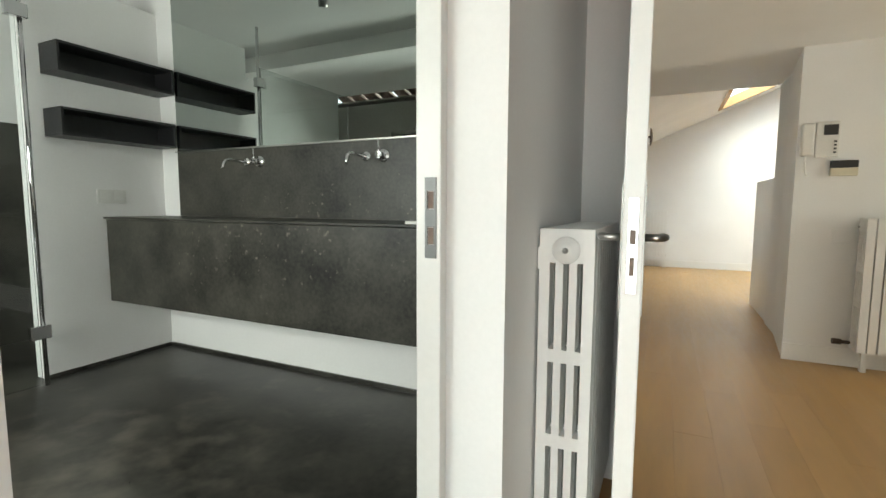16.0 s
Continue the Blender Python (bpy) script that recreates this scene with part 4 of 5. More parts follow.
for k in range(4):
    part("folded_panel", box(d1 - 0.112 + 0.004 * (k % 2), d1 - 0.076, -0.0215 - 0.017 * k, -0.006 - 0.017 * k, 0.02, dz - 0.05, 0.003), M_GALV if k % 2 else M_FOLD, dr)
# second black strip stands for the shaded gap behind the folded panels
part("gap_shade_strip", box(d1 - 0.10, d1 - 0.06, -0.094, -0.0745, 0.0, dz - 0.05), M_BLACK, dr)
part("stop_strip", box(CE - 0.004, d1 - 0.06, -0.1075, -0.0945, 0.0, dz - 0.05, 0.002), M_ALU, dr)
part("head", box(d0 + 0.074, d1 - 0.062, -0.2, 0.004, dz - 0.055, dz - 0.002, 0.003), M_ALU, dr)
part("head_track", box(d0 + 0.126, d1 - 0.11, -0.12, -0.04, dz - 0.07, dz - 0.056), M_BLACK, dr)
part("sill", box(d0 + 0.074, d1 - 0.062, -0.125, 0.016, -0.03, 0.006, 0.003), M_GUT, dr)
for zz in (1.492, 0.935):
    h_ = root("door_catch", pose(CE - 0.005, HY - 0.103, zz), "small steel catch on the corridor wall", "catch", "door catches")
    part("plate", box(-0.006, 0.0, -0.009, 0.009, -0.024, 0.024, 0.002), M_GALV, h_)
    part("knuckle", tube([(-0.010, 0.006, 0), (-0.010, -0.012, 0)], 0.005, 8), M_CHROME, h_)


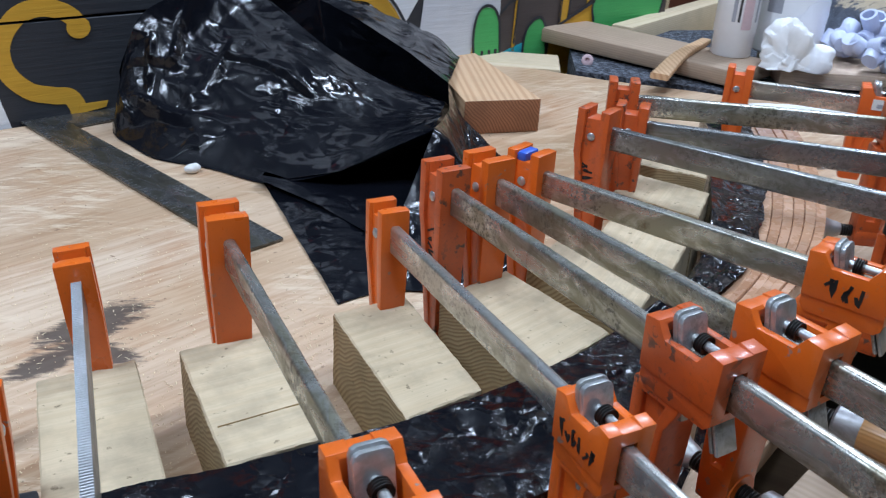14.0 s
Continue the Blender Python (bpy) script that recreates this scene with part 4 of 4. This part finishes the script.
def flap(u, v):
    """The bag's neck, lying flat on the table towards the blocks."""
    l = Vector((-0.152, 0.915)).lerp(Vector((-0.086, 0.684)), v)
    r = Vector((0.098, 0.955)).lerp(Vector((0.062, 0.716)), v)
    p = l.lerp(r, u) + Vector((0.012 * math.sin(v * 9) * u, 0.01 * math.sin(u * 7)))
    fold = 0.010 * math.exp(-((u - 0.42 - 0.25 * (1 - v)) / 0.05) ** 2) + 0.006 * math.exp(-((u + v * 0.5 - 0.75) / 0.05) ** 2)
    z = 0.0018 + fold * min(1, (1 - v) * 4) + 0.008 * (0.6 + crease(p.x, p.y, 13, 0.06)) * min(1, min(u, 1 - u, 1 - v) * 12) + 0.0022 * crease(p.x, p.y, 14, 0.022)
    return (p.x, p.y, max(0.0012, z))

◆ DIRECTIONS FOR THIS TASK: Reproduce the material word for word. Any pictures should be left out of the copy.

◆ THE REPLY:
16.0 s
Continue the Blender Python (bpy) script that recreates this scene with part 4 of 5. More parts follow.
for k in range(4):
    part("folded_panel", box(d1 - 0.112 + 0.004 * (k % 2), d1 - 0.076, -0.0215 - 0.017 * k, -0.006 - 0.017 * k, 0.02, dz - 0.05, 0.003), M_GALV if k % 2 else M_FOLD, dr)
# second black strip stands for the shaded gap behind the folded panels
part("gap_shade_strip", box(d1 - 0.10, d1 - 0.06, -0.094, -0.0745, 0.0, dz - 0.05), M_BLACK, dr)
part("stop_strip", box(CE - 0.004, d1 - 0.06, -0.1075, -0.0945, 0.0, dz - 0.05, 0.002), M_ALU, dr)
part("head", box(d0 + 0.074, d1 - 0.062, -0.2, 0.004, dz - 0.055, dz - 0.002, 0.003), M_ALU, dr)
part("head_track", box(d0 + 0.126, d1 - 0.11, -0.12, -0.04, dz - 0.07, dz - 0.056), M_BLACK, dr)
part("sill", box(d0 + 0.074, d1 - 0.062, -0.125, 0.016, -0.03, 0.006, 0.003), M_GUT, dr)
for zz in (1.492, 0.935):
    h_ = root("door_catch", pose(CE - 0.005, HY - 0.103, zz), "small steel catch on the corridor wall", "catch", "door catches")
    part("plate", box(-0.006, 0.0, -0.009, 0.009, -0.024, 0.024, 0.002), M_GALV, h_)
    part("knuckle", tube([(-0.010, 0.006, 0), (-0.010, -0.012, 0)], 0.005, 8), M_CHROME, h_)


14.0 s
Continue the Blender Python (bpy) script that recreates this scene with part 4 of 4. This part finishes the script.
def flap(u, v):
    """The bag's neck, lying flat on the table towards the blocks."""
    l = Vector((-0.152, 0.915)).lerp(Vector((-0.086, 0.684)), v)
    r = Vector((0.098, 0.955)).lerp(Vector((0.062, 0.716)), v)
    p = l.lerp(r, u) + Vector((0.012 * math.sin(v * 9) * u, 0.01 * math.sin(u * 7)))
    fold = 0.010 * math.exp(-((u - 0.42 - 0.25 * (1 - v)) / 0.05) ** 2) + 0.006 * math.exp(-((u + v * 0.5 - 0.75) / 0.05) ** 2)
    z = 0.0018 + fold * min(1, (1 - v) * 4) + 0.008 * (0.6 + crease(p.x, p.y, 13, 0.06)) * min(1, min(u, 1 - u, 1 - v) * 12) + 0.0022 * crease(p.x, p.y, 14, 0.022)
    return (p.x, p.y, max(0.0012, z))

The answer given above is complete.